Look below for the line containing "# ---- helpers" and the line containing "return 1 + round(t * FPS)"; repeat exactly those two lines and all lines between them, and nothing else.

::: INFORMATION SHOWN

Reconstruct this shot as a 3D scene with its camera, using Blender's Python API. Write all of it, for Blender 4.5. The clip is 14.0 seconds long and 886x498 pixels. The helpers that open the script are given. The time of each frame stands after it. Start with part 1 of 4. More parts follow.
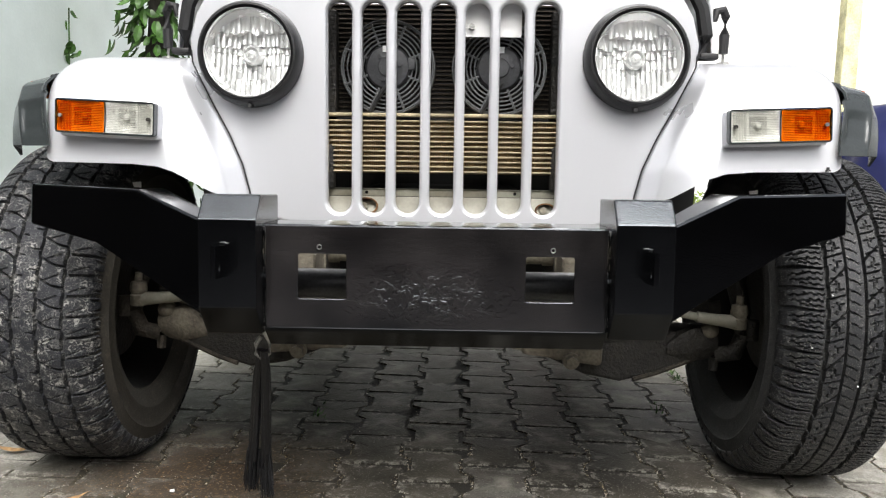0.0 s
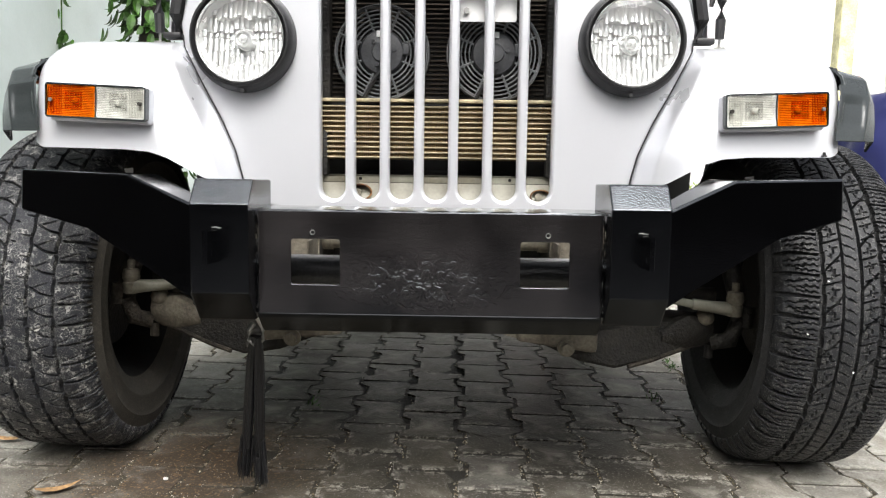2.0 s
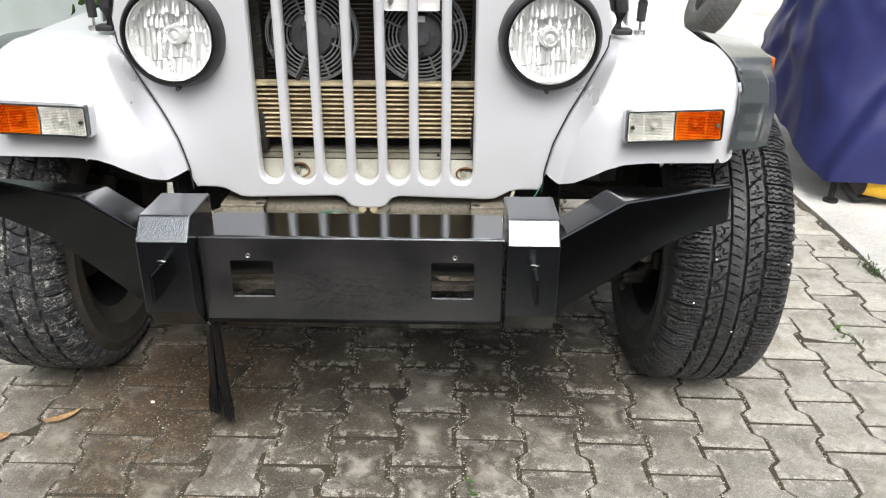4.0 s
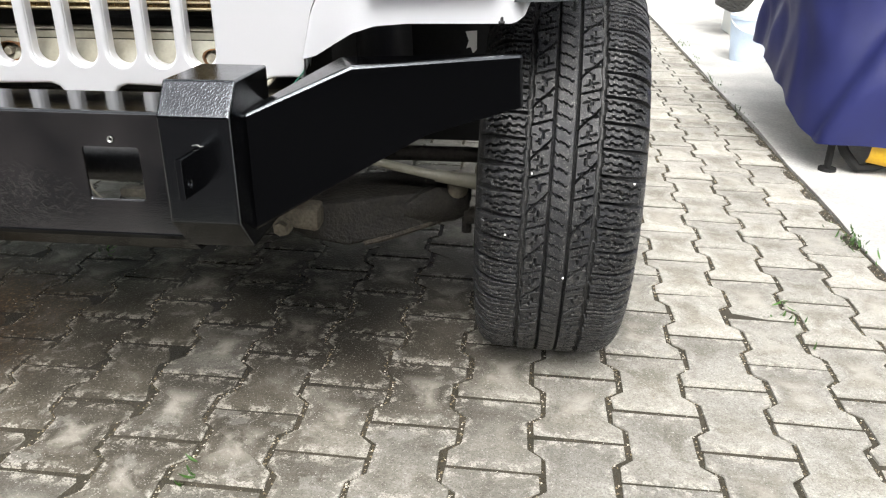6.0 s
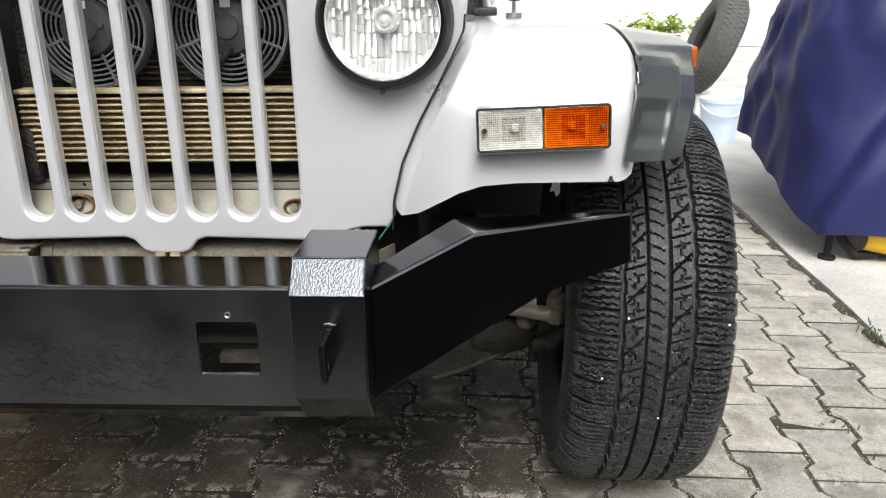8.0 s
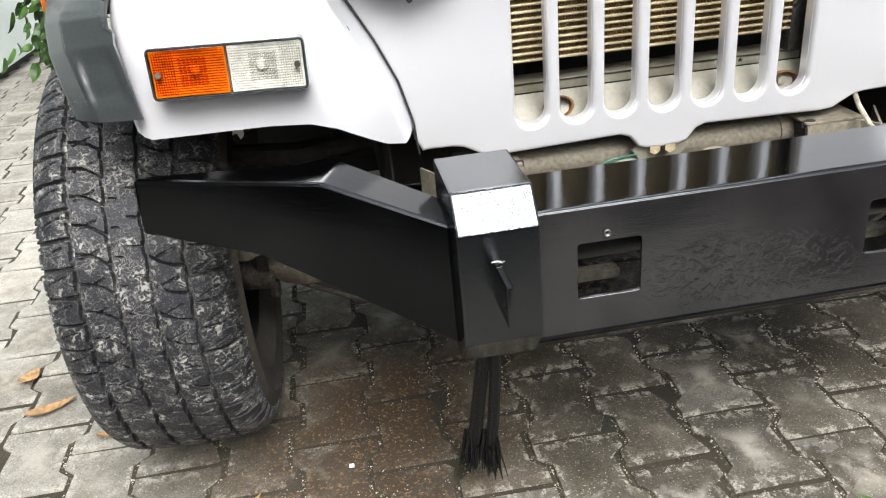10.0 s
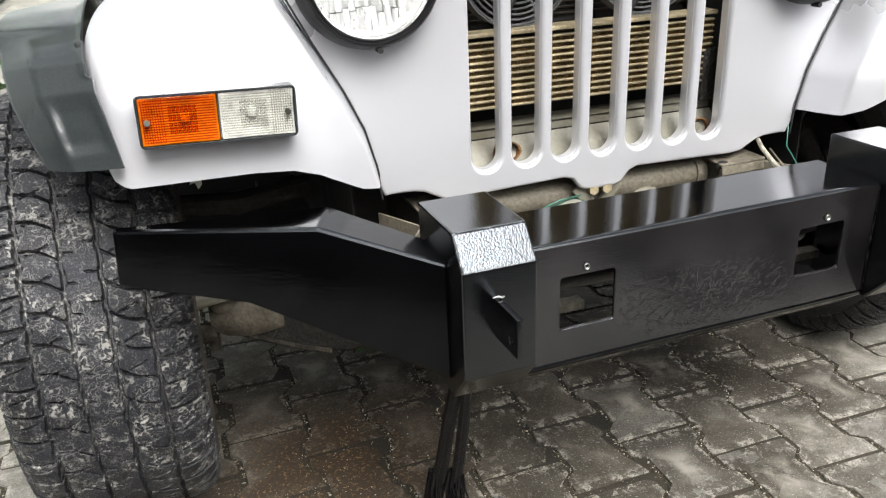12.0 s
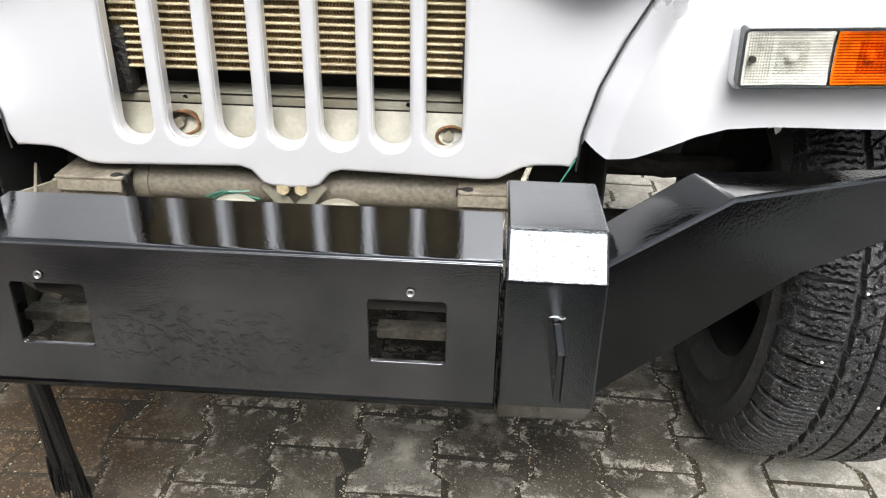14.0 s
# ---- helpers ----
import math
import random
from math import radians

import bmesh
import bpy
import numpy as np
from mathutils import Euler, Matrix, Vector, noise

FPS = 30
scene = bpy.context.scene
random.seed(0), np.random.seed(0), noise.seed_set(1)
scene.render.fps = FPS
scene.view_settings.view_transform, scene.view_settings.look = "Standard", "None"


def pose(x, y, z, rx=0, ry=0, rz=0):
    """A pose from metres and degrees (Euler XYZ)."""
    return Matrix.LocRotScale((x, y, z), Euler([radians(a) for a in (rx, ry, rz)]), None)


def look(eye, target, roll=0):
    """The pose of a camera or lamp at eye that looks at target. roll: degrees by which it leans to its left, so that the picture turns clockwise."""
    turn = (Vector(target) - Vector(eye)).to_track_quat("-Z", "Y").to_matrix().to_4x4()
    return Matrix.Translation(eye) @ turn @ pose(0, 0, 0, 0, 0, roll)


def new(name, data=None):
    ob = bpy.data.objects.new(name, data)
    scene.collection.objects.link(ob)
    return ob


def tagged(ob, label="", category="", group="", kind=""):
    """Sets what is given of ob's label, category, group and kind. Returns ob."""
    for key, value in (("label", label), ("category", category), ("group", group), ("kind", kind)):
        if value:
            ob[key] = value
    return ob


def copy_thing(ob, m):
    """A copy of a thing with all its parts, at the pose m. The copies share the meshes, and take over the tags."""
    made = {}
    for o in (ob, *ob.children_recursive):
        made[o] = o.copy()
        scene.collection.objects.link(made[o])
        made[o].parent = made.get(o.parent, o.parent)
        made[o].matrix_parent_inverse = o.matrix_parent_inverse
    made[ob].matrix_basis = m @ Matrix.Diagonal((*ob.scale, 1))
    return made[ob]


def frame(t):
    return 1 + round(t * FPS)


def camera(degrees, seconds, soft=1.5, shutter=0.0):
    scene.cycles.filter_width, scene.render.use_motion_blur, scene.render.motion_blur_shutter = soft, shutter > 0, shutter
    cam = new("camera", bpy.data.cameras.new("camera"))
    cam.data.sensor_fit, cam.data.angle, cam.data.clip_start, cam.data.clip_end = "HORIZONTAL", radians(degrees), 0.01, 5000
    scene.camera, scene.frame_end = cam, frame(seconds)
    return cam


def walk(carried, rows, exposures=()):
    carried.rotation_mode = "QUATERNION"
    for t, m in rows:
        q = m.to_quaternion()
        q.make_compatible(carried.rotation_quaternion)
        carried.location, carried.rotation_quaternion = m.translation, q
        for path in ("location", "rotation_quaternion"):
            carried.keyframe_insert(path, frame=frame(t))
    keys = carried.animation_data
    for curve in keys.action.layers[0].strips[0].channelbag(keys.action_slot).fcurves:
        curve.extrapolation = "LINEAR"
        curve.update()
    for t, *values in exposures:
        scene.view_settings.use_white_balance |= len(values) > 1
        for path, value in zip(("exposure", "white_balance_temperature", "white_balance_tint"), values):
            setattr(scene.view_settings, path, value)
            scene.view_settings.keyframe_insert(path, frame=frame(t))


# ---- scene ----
# ---------------------------------------------------------------- camera
cam = camera(58.3, 14.0, soft=1.2)
PATH = [
    (0, (0.04, -1.263, 0.655), (0.004, 0.727, 0.458), 2.1),
    (0.5, (0.037, -1.257, 0.651), (0.006, 0.733, 0.46), 2.0),
    (1, (0.037, -1.252, 0.646), (0.008, 0.738, 0.45), 2.0),
    (1.5, (0.052, -1.253, 0.642), (0.023, 0.736, 0.433), 2.0),
    (2, (0.043, -1.255, 0.643), (0.018, 0.733, 0.427), 2.1),
    (2.2, (0.044, -1.252, 0.641), (0.022, 0.736, 0.428), 2.2),
    (4.3, (0.256, -1.298, 1.169), (0.247, 0.5, 0.294), 1.7),
    (4.5, (0.324, -1.277, 1.158), (0.298, 0.518, 0.278), 2.7),
    (5, (0.438, -1.225, 1.099), (0.36, 0.556, 0.192), 3.8),
    (5.5, (0.634, -1.061, 0.894), (0.494, 0.739, 0.032), 3.0),
    (6, (0.733, -0.945, 0.827), (0.535, 0.875, 0.023), 1.3),
    (6.5, (0.765, -0.873, 0.859), (0.434, 0.959, 0.128), 3.0),
    (7, (0.791, -0.838, 0.89), (0.426, 1.009, 0.214), 2.7),
    (7.5, (0.745, -0.845, 0.904), (0.386, 1.01, 0.249), 2.4),
    (8, (0.5, -0.908, 0.942), (0.425, 0.981, 0.289), 0.6),
    (8.5, (0.136, -0.969, 0.969), (0.139, 0.879, 0.204), -2.3),
    (9, (-0.097, -0.919, 0.939), (-0.103, 0.874, 0.052), -2.6),
    (9.2, (-0.178, -0.884, 0.934), (-0.176, 0.892, 0.014), -3.2),
    (11.3, (-0.694, -0.766, 0.934), (-0.1, 0.959, 0.115), -2.5),
    (11.5, (-0.691, -0.768, 0.936), (-0.088, 0.958, 0.125), -2.3),
    (12, (-0.643, -0.785, 0.942), (-0.038, 0.946, 0.143), -1.3),
    (12.5, (-0.457, -0.831, 0.946), (-0.1, 0.969, 0.15), -1.0),
    (13, (-0.214, -0.842, 0.958), (-0.154, 0.984, 0.146), 1.8),
    (13.5, (0.007, -0.767, 0.943), (0.039, 1.033, 0.071), 4.5),
    (14, (0.253, -0.666, 0.93), (0.172, 1.107, 0.008), 2.6),
]
walk(cam, [(t, look(eye, target, roll)) for t, eye, target, roll in PATH],
     exposures=[(0.0, 1.13), (1.0, 1.18), (2.0, 1.26), (2.2, 1.26), (4.5, 1.25), (5.5, 1.42), (6.5, 1.5), (7.0, 1.22), (7.5, 1.15), (8.0, 1.08), (8.4, 1.2), (9.0, 1.6), (9.2, 1.58), (11.3, 1.33), (12.5, 1.25), (13.3, 1.35), (14.0, 1.56)])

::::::

* **THE RESULT**
# ---- helpers ----
import math
import random
from math import radians

import bmesh
import bpy
import numpy as np
from mathutils import Euler, Matrix, Vector, noise

FPS = 30
scene = bpy.context.scene
random.seed(0), np.random.seed(0), noise.seed_set(1)
scene.render.fps = FPS
scene.view_settings.view_transform, scene.view_settings.look = "Standard", "None"


def pose(x, y, z, rx=0, ry=0, rz=0):
    """A pose from metres and degrees (Euler XYZ)."""
    return Matrix.LocRotScale((x, y, z), Euler([radians(a) for a in (rx, ry, rz)]), None)


def look(eye, target, roll=0):
    """The pose of a camera or lamp at eye that looks at target. roll: degrees by which it leans to its left, so that the picture turns clockwise."""
    turn = (Vector(target) - Vector(eye)).to_track_quat("-Z", "Y").to_matrix().to_4x4()
    return Matrix.Translation(eye) @ turn @ pose(0, 0, 0, 0, 0, roll)


def new(name, data=None):
    ob = bpy.data.objects.new(name, data)
    scene.collection.objects.link(ob)
    return ob


def tagged(ob, label="", category="", group="", kind=""):
    """Sets what is given of ob's label, category, group and kind. Returns ob."""
    for key, value in (("label", label), ("category", category), ("group", group), ("kind", kind)):
        if value:
            ob[key] = value
    return ob


def copy_thing(ob, m):
    """A copy of a thing with all its parts, at the pose m. The copies share the meshes, and take over the tags."""
    made = {}
    for o in (ob, *ob.children_recursive):
        made[o] = o.copy()
        scene.collection.objects.link(made[o])
        made[o].parent = made.get(o.parent, o.parent)
        made[o].matrix_parent_inverse = o.matrix_parent_inverse
    made[ob].matrix_basis = m @ Matrix.Diagonal((*ob.scale, 1))
    return made[ob]


def frame(t):
    return 1 + round(t * FPS)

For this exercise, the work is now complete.